• _Exercise_
Filter the records below and copy every line containing the word "render".
----- Data extract
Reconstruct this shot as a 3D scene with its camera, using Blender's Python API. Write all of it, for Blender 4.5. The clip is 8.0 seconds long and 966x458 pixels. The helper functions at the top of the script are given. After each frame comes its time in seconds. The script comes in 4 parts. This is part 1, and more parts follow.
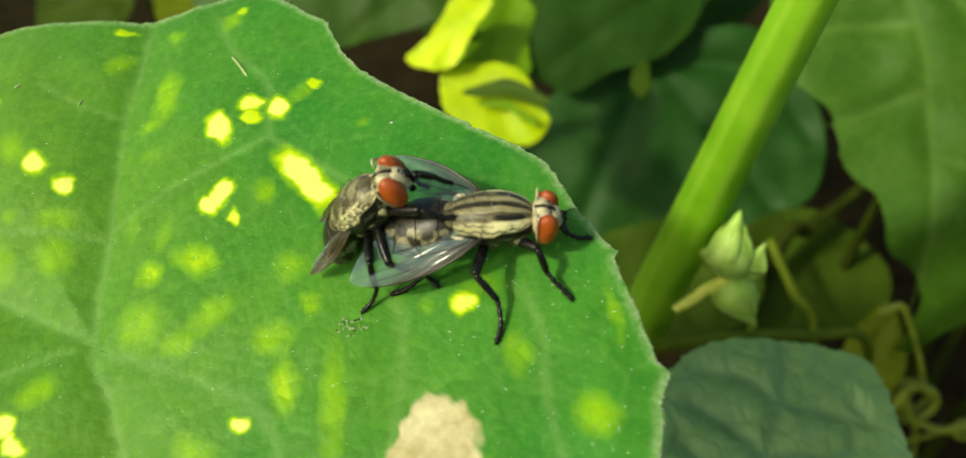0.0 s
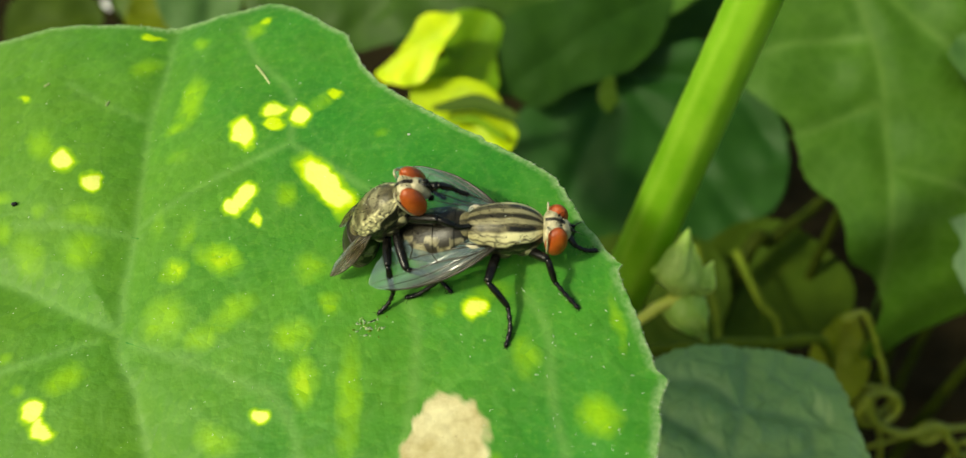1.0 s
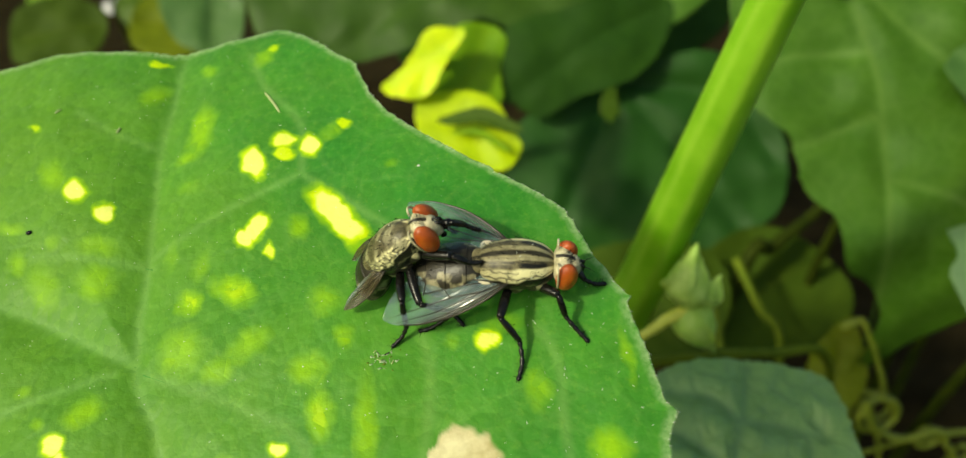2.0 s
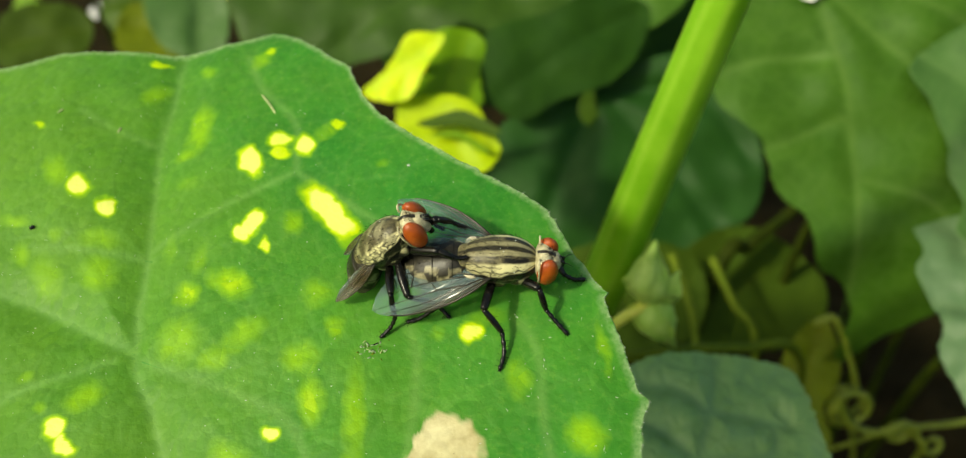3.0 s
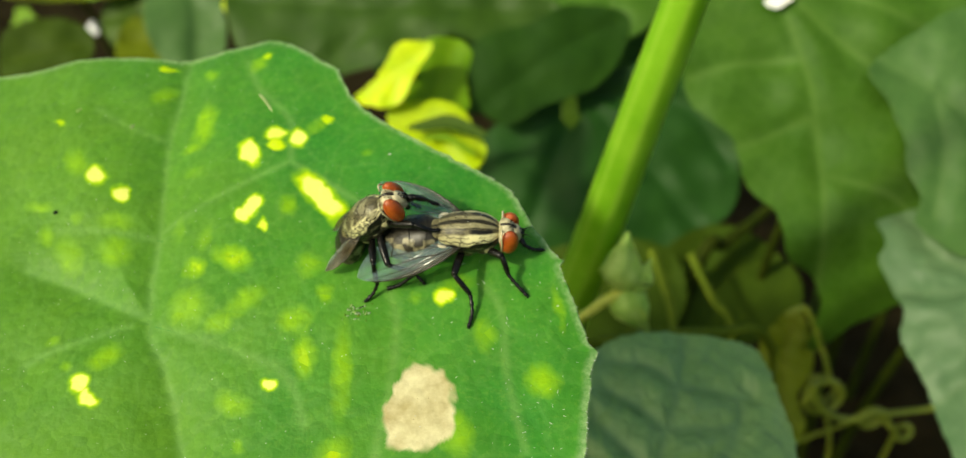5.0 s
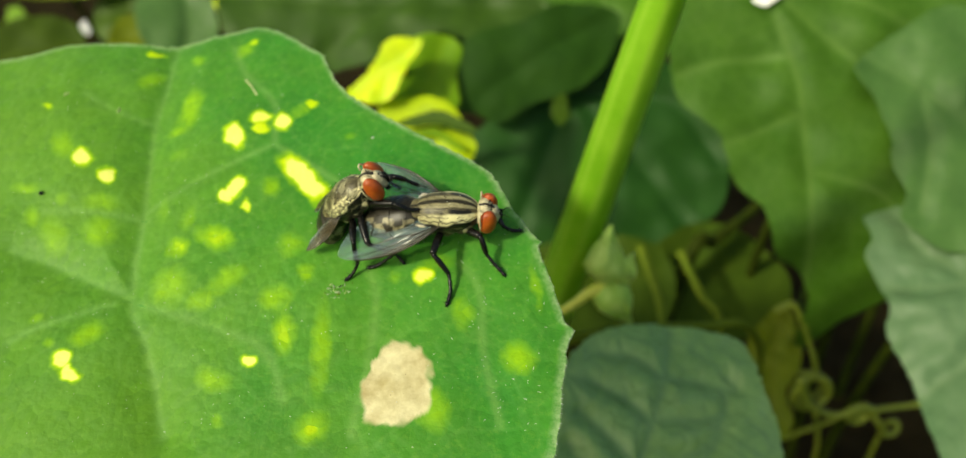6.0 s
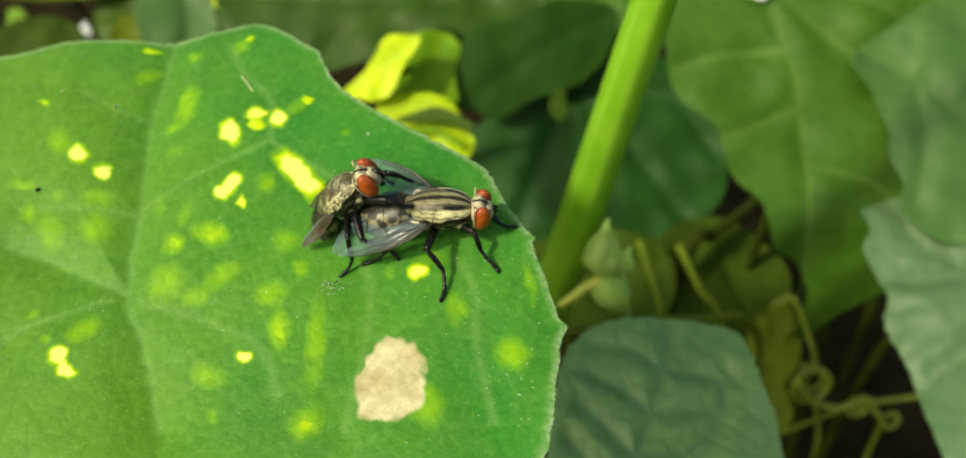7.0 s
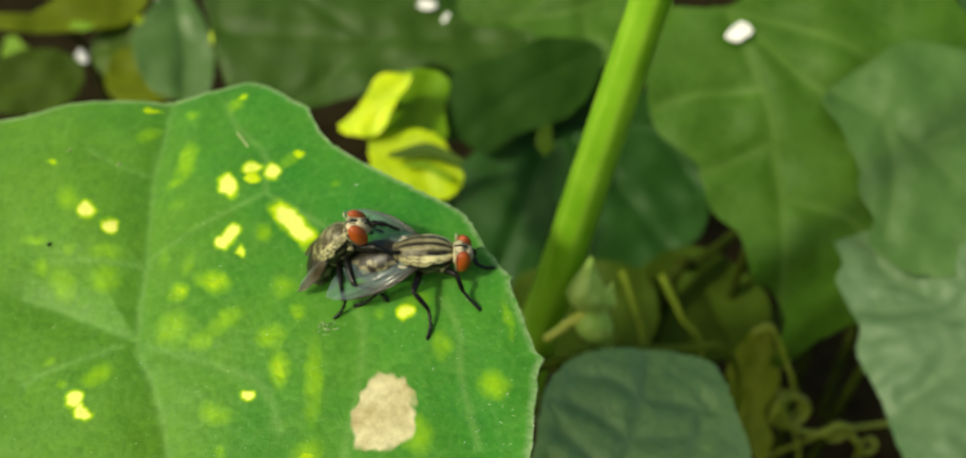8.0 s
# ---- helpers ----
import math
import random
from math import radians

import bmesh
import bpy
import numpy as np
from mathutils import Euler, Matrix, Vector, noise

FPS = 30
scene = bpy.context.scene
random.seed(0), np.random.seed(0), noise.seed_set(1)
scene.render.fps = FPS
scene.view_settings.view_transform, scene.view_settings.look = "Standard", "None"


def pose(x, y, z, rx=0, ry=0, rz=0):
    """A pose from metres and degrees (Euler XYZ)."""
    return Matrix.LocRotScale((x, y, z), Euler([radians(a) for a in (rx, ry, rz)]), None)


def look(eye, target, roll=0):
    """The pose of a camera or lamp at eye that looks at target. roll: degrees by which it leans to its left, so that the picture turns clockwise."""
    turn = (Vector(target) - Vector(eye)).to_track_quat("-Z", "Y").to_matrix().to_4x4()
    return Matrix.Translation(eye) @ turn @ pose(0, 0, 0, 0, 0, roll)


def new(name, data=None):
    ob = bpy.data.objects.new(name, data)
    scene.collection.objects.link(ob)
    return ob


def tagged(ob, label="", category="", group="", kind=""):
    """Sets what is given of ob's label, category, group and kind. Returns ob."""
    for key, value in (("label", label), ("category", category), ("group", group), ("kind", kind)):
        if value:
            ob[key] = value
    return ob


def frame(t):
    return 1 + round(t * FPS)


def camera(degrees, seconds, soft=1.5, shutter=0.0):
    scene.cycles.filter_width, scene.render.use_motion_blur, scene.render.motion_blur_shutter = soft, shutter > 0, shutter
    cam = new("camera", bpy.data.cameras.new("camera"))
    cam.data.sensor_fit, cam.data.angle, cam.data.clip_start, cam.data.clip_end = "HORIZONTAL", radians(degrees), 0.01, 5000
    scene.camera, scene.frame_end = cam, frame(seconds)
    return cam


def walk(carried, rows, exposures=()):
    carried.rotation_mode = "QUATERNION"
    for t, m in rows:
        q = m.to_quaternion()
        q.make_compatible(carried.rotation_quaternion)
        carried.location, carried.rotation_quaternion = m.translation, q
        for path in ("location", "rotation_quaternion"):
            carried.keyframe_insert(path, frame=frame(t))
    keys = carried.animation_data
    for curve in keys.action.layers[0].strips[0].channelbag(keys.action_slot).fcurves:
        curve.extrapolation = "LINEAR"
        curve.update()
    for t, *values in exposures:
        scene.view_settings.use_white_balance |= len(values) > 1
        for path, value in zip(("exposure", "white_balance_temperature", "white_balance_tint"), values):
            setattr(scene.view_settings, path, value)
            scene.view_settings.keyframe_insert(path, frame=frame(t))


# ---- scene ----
----------
----- Data extract
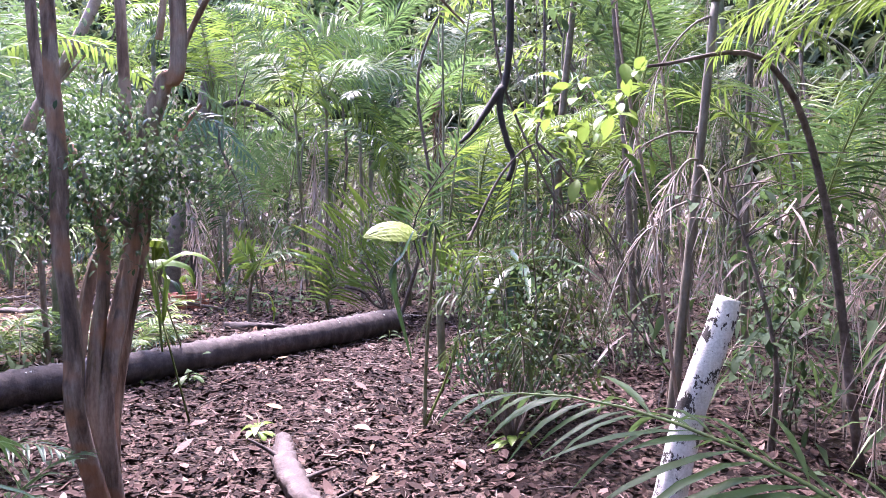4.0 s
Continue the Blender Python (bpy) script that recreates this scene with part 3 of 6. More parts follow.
----------
• _Correct output_
scene.render.fps = FPS
    scene.cycles.filter_width, scene.render.use_motion_blur, scene.render.motion_blur_shutter = soft, shutter > 0, shutter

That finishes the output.